Evidence that alcohol costs as little as 20p a unit is proof that minimum pricing is needed to battle Scotland's unhealthy relationship with drink, the Health Secretary has said.
Alex Neil spoke out days before the Scottish Government's controversial policy, which aims to set a 50p floor price per unit, is due to be tested again at the Court of Session in Edinburgh.
He argued it is not right that a man can buy a week's worth of the "sensible" amount of alcohol for less than £5.
But some in the drinks industry say the policy will not tackle alcohol abuse effectively and could put up trade barriers around the world.
Mr Neil said: "I am absolutely determined to tackle the problems caused by Scotland's difficult relationship with alcohol.
"Each week on average in Scotland, alcohol misuse is responsible for more than 20 deaths and 700 hospital admissions. Being able to buy 20 units of alcohol for the change in your pocket is just unacceptable. It shows that this kind of high-strength alcohol - the type which does much of the damage - has become far too cheap in Scotland.
"Time and time again the research proves that affordability is the key factor in the misuse of alcohol and that the most effective way to tackle this is by setting a minimum unit price. This is about targeting the cheap drink that causes so much harm within communities, often in the most deprived areas of Scotland.
"Minimum pricing would begin saving lives within months of its introduction and while it is regrettable that the policy is being subject to delays as a result of the legal challenge, the Scottish Government remains absolutely committed to bringing in legislation that would set the minimum price for a unit of alcohol at 50p."
He pointed to research showing it is possible to buy three litres of branded high-strength cider, around 22 units, for £4.50.
Twelve cans of lager - at 21 units - are being sold for £8, while 26 units of supermarket brand vodka is available for less than £11, the Scottish Government says.
A legal challenge from the Scotch Whisky Association (SWA) to the introduction of a minimum price for alcohol in Scotland was rejected in May last year.
The association appealed against that judgment, pitting the two sides against each other again in court this week.
The SWA says minimum pricing is a regressive policy that hits responsible drinkers, particularly those on lower incomes.
It also notes that the UK Government decided against pursuing a similar policy because of a lack of "concrete evidence".
The policy also breaches EU trading rules, the SWA argues.
Rosemary Gallagher of the SWA said: " Minimum unit pricing is an unfair and untargeted policy that penalises responsible drinkers, especially those on lower incomes.
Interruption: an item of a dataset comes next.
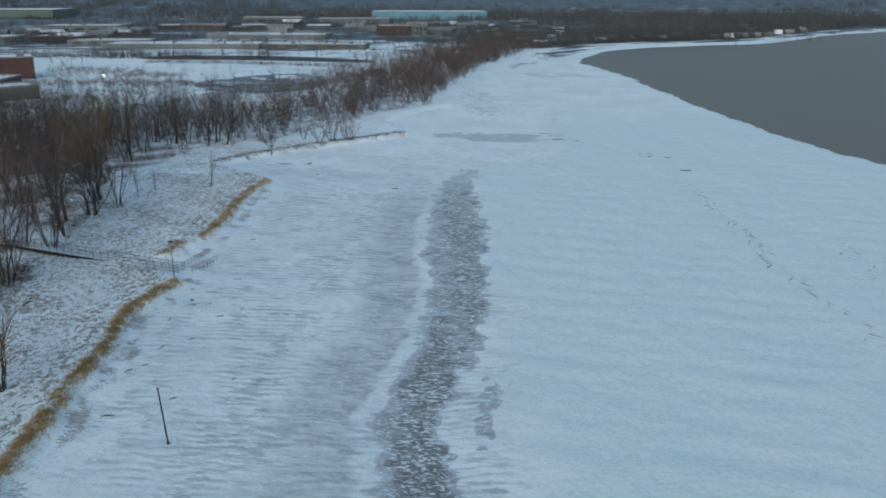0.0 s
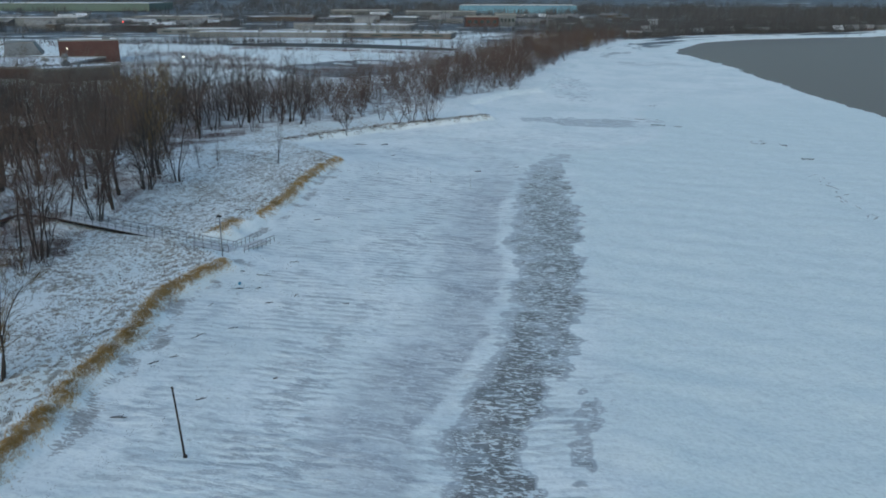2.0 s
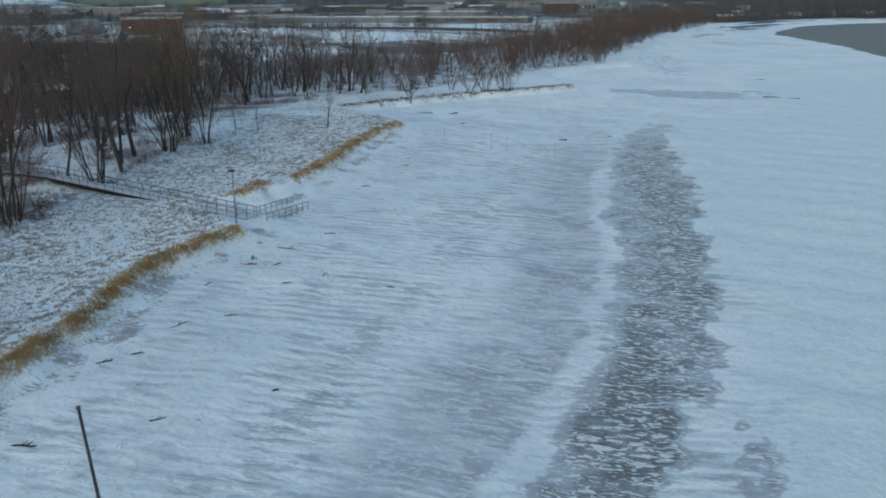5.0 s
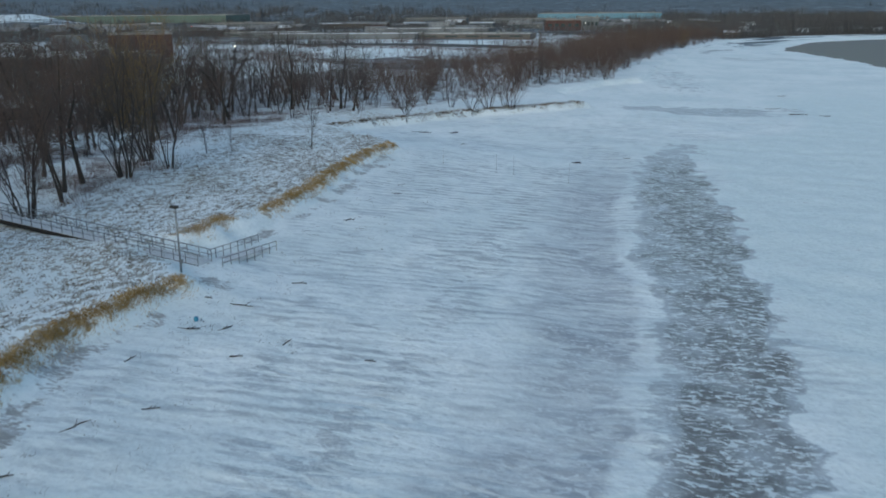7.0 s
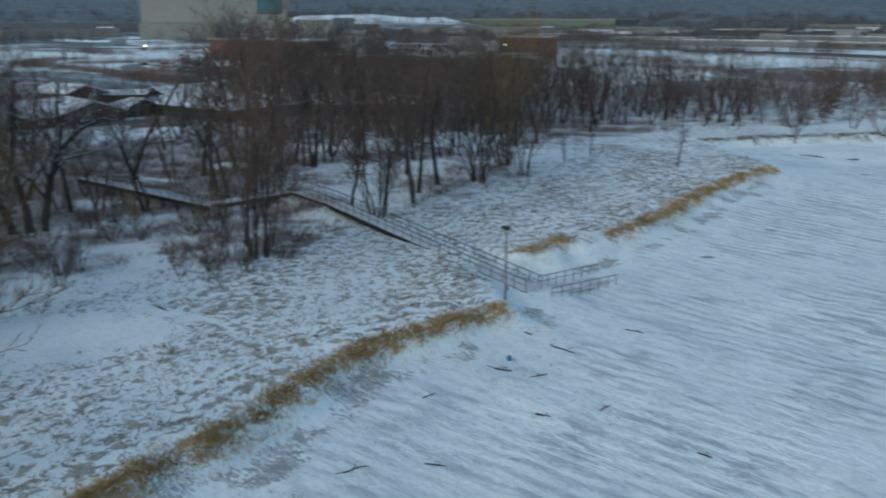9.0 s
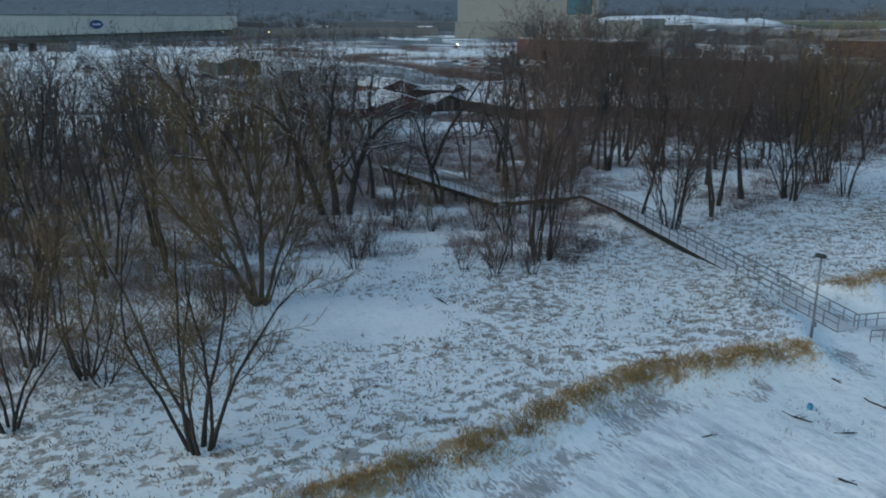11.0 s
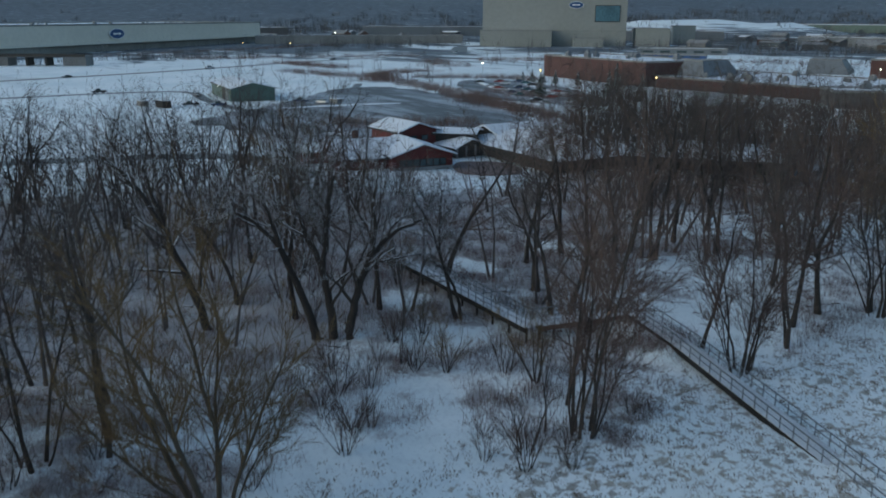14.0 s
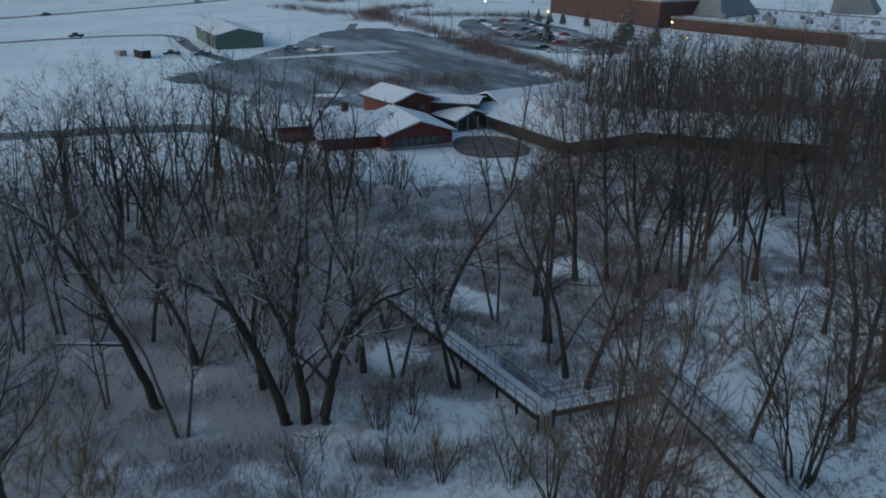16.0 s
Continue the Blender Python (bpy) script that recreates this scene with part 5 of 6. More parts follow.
def log(x, y, length, turn, r, seed, forks=1, label="dark driftwood log lying on the snow", mat=M_DRIFT, bend=0.03):
    r2 = np.random.RandomState(seed)
    ob = thing("driftwood", label, "driftwood", pose(x, y, height(x, y) + r * 0.5, 0, 0, turn), group="driftwood on the beach")
    P = [np.array((-length / 2, 0, 0.0))]
    for k in range(5):
        P.append(P[-1] + (length / 5, r2.normal(0, length * bend), r2.normal(0, r * 0.3)))
    part("trunk", tube_mesh("trunk", P, np.linspace(r, r * 0.45, 6), mat, 7), ob)
    for k in range(forks):
        q = P[2 + k % 3]
        s = 1 if k % 2 else -1
        part("branch", tube_mesh("branch", [q, q + (length * 0.12, s * length * 0.08, r * 1.4), q + (length * 0.2, s * length * 0.2, r * 1.1 + length * 0.05)], [r * 0.5, r * 0.35, r * 0.15], mat, 5), ob)
    return ob


for k, (x, y, length, turn, r, f) in enumerate([
    (-47.5, 243.5, 9, -5, 0.22, 2), (-40.1, 244.4, 3.2, 5, 0.25, 1), (-35.2, 228, 3.5, 55, 0.14, 0), (-12.4, 212.6, 3.0, -15, 0.22, 2), (41, 293, 7.5, -12, 0.25, 1),
    (38, 308, 8.5, -4, 0.2, 1), (47, 292, 4.5, -20, 0.25, 1), (71.5, 240, 5.0, -8, 0.30, 1), (66, 262, 4.0, 40, 0.2, 3), (71, 259, 3.5, -50, 0.2, 2), (-39.4, 100.6, 1.6, 30, 0.12, 0),
    (-37.9, 128.6, 3.6, 0, 0.13, 1), (-39.8, 122.6, 3.0, 10, 0.13, 3), (-37.2, 123.6, 2.2, 60, 0.12, 3), (-31.6, 122.6, 1.8, 80, 0.1, 2), (-34.2, 119.1, 1.6, 20, 0.14, 1), (-24.5, 121.5, 1.5, 0, 0.12, 2),
    (-39, 106, 4.2, 62, 0.11, 1), (-41.2, 129.1, 1.2, 0, 0.12, 1), (-40.8, 98.3, 2.0, 40, 0.13, 2), (-27.2, 98.3, 0.9, 10, 0.14, 1), (-39, 86.7, 2.6, 15, 0.15, 3), (-66, 113.6, 4.5, 170, 0.12, 4),
    (-36, 110, 2.0, 25, 0.1, 2), (-33, 92, 1.8, 35, 0.12, 2), (-41, 116, 1.7, 70, 0.1, 1), (-35.5, 136, 2.4, 12, 0.12, 1), (46, 342, 4, 0, 0.2, 1), (-3.5, 221.6, 2.4, -20, 0.15, 1), (-38, 160, 2.2, 30, 0.12, 2), (-36, 176, 2.6, -10, 0.12, 1)]):
    log(x, y, length * 0.6, turn, r * 0.55, 300 + k, f + 2)

tub = thing("plastic_drum", "faded blue plastic drum half buried in snow", "drum", pose(-40.1, 124.4, height(-40.1, 124.4), 20, 15, 0))
tub.scale = (0.62, 0.62, 0.62)
part("body", tube_mesh("body", [(0, 0, -0.2), (0, 0, 0.05), (0, 0, 0.5), (0, 0, 0.56)], [0.27, 0.29, 0.29, 0.27], M_BLUE, 12), tub)
part("lid", tube_mesh("lid", [(0, 0, 0.56), (0, 0, 0.6)], [0.29, 0.28], M_BLUE, 12), tub)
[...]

It impacts poorer people in society and will have little effect on the highest earners who make up the majority of hazardous and harmful drinkers.
"The Scottish Government's own report says 'the main driver of increasing affordability has been rising disposable incomes'. But while affordability may have risen, alcohol-related harms and deaths have been falling in Scotland in recent years. Deaths have fallen 36% from a peak in 2003. This would suggest measures in place are already working. And the Government's figures also show that alcohol prices have risen faster than inflation, by some 24%.
" Figures published just this week by NHS Scotland show that in 2012/13, there were an estimated 94,630 alcohol-related primary care consultations by 48,420 patients, a substantial fall from 109,170 consultations by 57,470 patients in 2011/12."
Scottish Conservative health spokesman Jackson Carlaw questioned why it has taken "so long to get anywhere with minimum pricing".
He said: "It's incredible to think the SNP wants to create a new nation state in the space of 18 months, but can't get a single piece of legislation relating to the price of beer through in that time frame."